Community outreach and helping others is important for Jews during Hanukkah. As Jews they are called to complete mitzvahs, or good deeds, during Hanukkah. Mark Blazer, Rabbi of Temple Beth Ami calls on his congregation to complete one mitzvah for each night of Hanukkah.

Members of Temple Beth Ami often volunteer during Hanukkah by helping with Family Promise, an organization that offers homeless families in Santa Clarita a place to stay, food, job services and counseling during their transition.

“Family Promise is one of the better interfaith projects in Santa Clarita,” said Blazer. “Churches often have their hands full during Christmas, so we volunteer to host the families during the week of Christmas.”

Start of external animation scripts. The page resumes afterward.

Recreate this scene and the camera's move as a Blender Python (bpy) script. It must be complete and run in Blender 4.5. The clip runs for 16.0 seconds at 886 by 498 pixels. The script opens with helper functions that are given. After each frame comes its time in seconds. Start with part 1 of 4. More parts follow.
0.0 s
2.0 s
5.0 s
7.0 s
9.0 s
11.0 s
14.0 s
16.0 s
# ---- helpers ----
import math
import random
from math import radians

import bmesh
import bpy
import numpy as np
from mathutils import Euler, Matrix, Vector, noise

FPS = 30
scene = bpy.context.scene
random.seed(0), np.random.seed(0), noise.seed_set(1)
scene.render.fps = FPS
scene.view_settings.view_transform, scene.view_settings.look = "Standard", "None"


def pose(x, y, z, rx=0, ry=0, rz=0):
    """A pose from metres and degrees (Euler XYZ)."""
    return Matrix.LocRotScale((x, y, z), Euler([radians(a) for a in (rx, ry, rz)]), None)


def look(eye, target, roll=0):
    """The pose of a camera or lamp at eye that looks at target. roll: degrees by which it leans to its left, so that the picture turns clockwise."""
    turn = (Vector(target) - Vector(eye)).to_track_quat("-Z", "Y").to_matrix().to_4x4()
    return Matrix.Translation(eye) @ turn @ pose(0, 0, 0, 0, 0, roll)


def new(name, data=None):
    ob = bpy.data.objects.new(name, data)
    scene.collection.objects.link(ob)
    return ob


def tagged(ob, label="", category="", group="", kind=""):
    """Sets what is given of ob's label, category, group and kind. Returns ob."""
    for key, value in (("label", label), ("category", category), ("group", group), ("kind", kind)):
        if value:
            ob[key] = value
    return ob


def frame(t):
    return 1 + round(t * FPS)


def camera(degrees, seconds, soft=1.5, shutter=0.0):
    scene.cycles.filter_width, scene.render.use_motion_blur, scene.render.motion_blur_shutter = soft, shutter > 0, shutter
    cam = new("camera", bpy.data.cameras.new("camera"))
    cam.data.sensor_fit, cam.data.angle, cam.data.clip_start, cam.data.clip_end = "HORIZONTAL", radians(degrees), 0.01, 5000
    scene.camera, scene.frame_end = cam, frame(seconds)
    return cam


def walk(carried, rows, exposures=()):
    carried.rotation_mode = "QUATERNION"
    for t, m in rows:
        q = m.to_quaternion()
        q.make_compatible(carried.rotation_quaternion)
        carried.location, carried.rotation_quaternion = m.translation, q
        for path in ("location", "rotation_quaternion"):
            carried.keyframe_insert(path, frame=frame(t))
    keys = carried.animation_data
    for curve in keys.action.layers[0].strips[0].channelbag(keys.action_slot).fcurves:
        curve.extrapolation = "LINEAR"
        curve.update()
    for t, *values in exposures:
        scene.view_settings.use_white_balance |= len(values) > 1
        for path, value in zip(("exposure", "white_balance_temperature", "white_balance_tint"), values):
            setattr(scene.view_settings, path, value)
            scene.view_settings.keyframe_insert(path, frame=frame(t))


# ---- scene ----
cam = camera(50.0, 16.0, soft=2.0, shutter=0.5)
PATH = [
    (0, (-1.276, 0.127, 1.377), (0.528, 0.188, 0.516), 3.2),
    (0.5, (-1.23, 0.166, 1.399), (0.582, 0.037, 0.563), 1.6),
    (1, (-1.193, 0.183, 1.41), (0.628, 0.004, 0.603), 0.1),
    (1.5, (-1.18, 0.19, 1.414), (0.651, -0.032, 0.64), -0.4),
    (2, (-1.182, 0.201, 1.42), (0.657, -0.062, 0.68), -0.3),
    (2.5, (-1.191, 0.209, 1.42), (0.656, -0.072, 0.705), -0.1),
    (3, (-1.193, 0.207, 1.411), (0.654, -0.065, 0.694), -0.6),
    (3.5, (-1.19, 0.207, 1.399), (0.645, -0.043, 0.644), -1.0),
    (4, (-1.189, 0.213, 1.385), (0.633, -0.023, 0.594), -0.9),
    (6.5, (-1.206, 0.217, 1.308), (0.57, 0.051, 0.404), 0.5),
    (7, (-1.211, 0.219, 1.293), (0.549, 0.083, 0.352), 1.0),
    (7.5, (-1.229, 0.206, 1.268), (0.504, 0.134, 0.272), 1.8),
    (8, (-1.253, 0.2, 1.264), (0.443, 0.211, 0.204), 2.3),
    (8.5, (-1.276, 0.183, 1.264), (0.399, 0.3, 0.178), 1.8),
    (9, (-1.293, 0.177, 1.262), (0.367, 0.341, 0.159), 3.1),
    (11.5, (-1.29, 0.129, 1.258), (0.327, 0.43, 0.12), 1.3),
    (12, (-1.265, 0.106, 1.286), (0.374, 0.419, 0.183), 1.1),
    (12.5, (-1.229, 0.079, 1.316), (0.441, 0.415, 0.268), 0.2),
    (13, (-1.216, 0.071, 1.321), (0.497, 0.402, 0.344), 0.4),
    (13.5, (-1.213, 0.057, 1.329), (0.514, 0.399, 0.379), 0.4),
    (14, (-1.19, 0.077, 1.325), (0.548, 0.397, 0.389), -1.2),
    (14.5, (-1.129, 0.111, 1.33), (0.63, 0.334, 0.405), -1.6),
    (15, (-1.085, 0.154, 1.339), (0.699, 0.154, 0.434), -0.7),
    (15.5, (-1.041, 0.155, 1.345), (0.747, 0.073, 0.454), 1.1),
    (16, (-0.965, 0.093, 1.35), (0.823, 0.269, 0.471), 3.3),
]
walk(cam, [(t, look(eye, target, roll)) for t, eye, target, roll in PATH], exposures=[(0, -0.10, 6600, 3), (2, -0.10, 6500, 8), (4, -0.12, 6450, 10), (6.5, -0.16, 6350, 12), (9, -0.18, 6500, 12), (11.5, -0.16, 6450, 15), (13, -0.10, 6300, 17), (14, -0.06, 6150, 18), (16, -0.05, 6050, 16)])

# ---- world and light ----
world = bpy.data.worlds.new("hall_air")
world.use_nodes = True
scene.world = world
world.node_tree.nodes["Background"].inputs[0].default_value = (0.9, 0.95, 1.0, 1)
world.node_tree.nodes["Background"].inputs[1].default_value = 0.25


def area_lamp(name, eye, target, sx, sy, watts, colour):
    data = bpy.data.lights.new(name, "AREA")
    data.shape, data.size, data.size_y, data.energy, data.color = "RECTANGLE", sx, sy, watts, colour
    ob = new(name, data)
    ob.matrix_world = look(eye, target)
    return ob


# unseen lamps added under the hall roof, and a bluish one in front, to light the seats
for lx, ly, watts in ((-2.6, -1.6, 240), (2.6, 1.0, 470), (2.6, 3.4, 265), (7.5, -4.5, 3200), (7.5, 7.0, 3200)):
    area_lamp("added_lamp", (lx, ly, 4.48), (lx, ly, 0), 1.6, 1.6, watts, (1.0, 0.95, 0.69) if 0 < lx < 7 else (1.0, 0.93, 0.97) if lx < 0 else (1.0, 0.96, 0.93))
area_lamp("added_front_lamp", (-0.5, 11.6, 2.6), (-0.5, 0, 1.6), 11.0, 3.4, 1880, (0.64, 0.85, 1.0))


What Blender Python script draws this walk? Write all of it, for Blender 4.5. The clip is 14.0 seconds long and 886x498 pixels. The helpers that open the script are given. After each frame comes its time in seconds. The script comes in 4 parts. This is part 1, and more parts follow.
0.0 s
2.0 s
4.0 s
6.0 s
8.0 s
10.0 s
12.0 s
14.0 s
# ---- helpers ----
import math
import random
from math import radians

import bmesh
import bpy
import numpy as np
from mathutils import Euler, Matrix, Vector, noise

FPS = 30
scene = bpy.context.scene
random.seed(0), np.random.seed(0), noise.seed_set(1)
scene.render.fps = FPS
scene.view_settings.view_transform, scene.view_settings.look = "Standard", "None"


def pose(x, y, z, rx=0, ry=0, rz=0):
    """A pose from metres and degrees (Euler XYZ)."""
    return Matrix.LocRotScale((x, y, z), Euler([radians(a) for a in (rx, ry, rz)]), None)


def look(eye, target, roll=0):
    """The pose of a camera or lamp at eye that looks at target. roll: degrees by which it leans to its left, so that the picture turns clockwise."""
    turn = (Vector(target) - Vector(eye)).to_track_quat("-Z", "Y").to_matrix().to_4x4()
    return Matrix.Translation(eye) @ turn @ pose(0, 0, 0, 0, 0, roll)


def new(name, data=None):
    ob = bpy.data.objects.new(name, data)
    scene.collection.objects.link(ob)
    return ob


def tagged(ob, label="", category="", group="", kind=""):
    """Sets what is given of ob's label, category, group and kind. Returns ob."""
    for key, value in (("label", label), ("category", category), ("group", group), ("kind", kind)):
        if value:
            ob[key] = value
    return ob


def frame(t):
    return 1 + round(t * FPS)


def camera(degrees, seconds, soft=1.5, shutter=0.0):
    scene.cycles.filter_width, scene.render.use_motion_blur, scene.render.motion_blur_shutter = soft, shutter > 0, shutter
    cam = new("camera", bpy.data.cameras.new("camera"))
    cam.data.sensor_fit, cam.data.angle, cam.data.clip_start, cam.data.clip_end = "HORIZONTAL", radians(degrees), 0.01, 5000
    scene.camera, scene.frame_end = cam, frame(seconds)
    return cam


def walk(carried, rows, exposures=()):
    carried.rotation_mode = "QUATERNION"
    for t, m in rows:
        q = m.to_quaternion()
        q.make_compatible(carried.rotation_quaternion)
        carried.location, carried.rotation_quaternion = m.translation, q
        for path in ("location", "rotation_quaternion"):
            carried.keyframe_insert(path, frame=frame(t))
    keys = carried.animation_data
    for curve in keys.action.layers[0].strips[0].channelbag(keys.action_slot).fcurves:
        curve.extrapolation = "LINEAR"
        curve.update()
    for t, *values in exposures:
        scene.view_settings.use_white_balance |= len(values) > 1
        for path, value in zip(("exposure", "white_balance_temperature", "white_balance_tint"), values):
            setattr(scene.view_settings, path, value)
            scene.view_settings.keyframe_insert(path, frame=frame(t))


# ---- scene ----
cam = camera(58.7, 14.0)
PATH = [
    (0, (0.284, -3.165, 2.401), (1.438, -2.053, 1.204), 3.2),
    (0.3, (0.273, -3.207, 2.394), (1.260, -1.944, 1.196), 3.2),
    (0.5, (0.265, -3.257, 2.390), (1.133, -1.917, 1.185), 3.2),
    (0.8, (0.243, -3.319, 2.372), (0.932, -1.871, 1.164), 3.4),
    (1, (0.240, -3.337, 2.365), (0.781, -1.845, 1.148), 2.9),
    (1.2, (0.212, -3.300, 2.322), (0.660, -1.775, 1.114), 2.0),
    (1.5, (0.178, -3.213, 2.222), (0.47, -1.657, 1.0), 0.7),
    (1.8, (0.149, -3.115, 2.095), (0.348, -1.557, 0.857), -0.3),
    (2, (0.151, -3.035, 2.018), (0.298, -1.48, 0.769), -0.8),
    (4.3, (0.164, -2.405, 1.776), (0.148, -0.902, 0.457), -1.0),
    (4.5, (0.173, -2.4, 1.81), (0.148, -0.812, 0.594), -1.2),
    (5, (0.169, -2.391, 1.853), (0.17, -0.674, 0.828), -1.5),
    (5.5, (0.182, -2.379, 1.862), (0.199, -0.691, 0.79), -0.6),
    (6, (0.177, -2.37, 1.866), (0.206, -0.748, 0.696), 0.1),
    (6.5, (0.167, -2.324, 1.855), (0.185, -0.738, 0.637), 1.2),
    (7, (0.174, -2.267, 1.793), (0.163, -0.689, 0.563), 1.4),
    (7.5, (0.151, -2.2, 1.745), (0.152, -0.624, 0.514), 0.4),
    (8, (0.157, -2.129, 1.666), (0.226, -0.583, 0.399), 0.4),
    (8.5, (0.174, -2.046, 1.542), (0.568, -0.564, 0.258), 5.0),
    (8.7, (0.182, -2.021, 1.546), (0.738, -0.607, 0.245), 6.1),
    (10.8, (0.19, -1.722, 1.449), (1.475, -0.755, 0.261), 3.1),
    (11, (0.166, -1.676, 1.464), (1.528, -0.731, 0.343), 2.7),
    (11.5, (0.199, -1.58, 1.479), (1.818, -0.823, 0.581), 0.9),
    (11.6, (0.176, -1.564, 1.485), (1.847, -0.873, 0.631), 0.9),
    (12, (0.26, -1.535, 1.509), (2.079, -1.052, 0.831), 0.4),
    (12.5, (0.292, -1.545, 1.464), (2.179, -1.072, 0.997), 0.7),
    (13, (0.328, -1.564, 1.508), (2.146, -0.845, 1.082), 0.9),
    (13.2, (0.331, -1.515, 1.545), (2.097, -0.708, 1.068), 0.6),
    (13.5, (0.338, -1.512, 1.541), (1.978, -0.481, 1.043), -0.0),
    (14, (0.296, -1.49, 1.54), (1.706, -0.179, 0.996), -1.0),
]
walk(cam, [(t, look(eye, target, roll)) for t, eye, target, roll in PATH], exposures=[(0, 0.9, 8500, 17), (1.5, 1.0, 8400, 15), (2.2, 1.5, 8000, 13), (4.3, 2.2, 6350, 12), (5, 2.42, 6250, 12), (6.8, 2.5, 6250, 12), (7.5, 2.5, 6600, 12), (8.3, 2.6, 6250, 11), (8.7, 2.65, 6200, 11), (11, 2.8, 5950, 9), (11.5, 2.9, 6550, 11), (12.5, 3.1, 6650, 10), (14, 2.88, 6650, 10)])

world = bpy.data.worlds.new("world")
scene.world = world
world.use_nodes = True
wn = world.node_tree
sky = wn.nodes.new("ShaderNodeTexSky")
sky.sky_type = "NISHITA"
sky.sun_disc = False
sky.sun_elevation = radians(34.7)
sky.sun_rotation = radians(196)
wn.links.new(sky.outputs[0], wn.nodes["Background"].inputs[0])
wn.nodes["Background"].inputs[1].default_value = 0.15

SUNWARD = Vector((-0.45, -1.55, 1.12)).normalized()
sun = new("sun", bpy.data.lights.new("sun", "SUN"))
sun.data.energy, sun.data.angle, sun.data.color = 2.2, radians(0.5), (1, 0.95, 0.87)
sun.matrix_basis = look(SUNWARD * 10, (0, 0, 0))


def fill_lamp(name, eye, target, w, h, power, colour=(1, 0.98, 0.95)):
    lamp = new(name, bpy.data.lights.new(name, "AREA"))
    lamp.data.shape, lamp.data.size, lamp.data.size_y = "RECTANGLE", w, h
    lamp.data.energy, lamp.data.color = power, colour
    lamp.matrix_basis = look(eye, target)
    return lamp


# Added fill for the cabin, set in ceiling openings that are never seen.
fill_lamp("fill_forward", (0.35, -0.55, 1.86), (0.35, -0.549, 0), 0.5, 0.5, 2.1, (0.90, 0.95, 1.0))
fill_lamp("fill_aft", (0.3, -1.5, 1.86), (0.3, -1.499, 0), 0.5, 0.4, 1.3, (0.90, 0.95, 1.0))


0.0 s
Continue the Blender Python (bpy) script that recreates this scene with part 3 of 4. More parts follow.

This year, Hanukkah and Christmas fell at the same time. It gave Jewish families an opportunity to help homeless families during Christmas, while also giving back and completing mitzvahs during Hanukkah.

Mike Spalter and his family help with Family Promise several times throughout the year. Last week they volunteered as evening hosts for the families. They provided dinner, helped the children with homework, and chatted with the parents.

“We own an entertainment company so we brought a video game truck for them to have to themselves, it was a lot of fun,” said Spalter. “We really just wanted to be there to help and make their day better.”

Chris Vila and his family also helped with Family Promise last week by hosting the families for one night at the synagogue.

“In our community, many of us have enough to help take care of those that need help,” said Vila. “This is a concrete way for us as a temple or individuals to make something more of our lives.”

Spalter explained their family loves to donate their time to help others and especially giving to others in need during the holidays.

“We definitely increase the amount of giving we do during Hanukkah,” said Spalter. “Family Promise is such a great way to help. The program is getting families back on the right track, offering job skills, helping them find homes, and a safe place to stay in the interim.”